FACTS: The claimant was discharged from her job at a soda fountain. Her supervisor testified that repeated incidents involving insolence and foul language caused her to bring the claimant’s conduct to the attention of the store manager. The manager testified that he was told of the problem by the supervisor, but he took no action on the day of the discussion because he needed the claimant. He added that the claimant treated a customer improperly on the following day, and was discharged after a co-worker told the manager what had happened. The employer’s only evidence of the final occurrence was hearsay.

DECISION: The claimant was discharged for misconduct.

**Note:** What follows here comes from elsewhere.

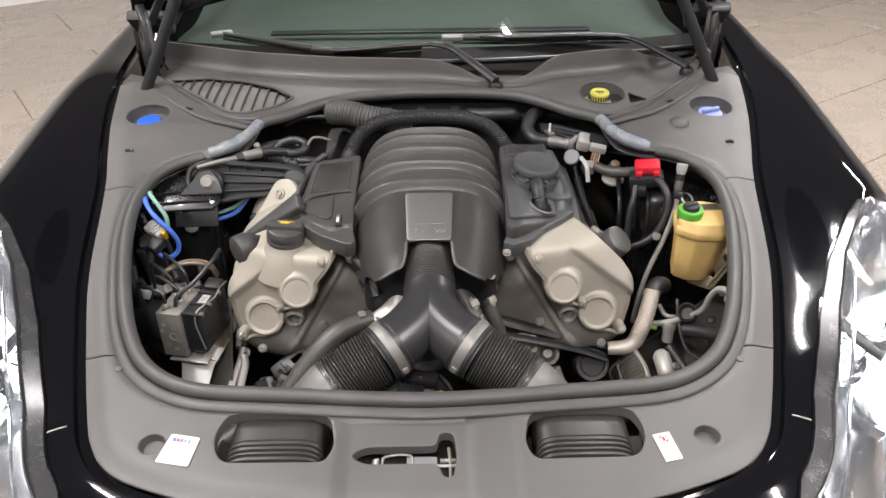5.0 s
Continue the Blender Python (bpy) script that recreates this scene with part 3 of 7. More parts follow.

RATIONALE: “There is no solution difficulty in this case once we perceive that Miss Miller has neither sued nor drawn upon her employer as at law; that she has applied to the employment security commission for benefits according to procedures authorized by the statute under which she claims; that the commission itself is designated by the statute as ‘an interested party’ (see sections 36 and 38 of the act, CLS 1956 Sections 421.36, 421.38); that the participant function of the commission is that of statutory administrator of a public trust fund the claimant may or may not have a right to tap depending on administrative appraisal of the whole of the evidence brought before its administrative arms, and that the appeal board (when called upon) is vested with independent duty as well as plenary authority to decide each claimant’s qualification for benefits without regard for the fact or nature of opposition, if any, by the employer or, for that matter, by the commission itself.”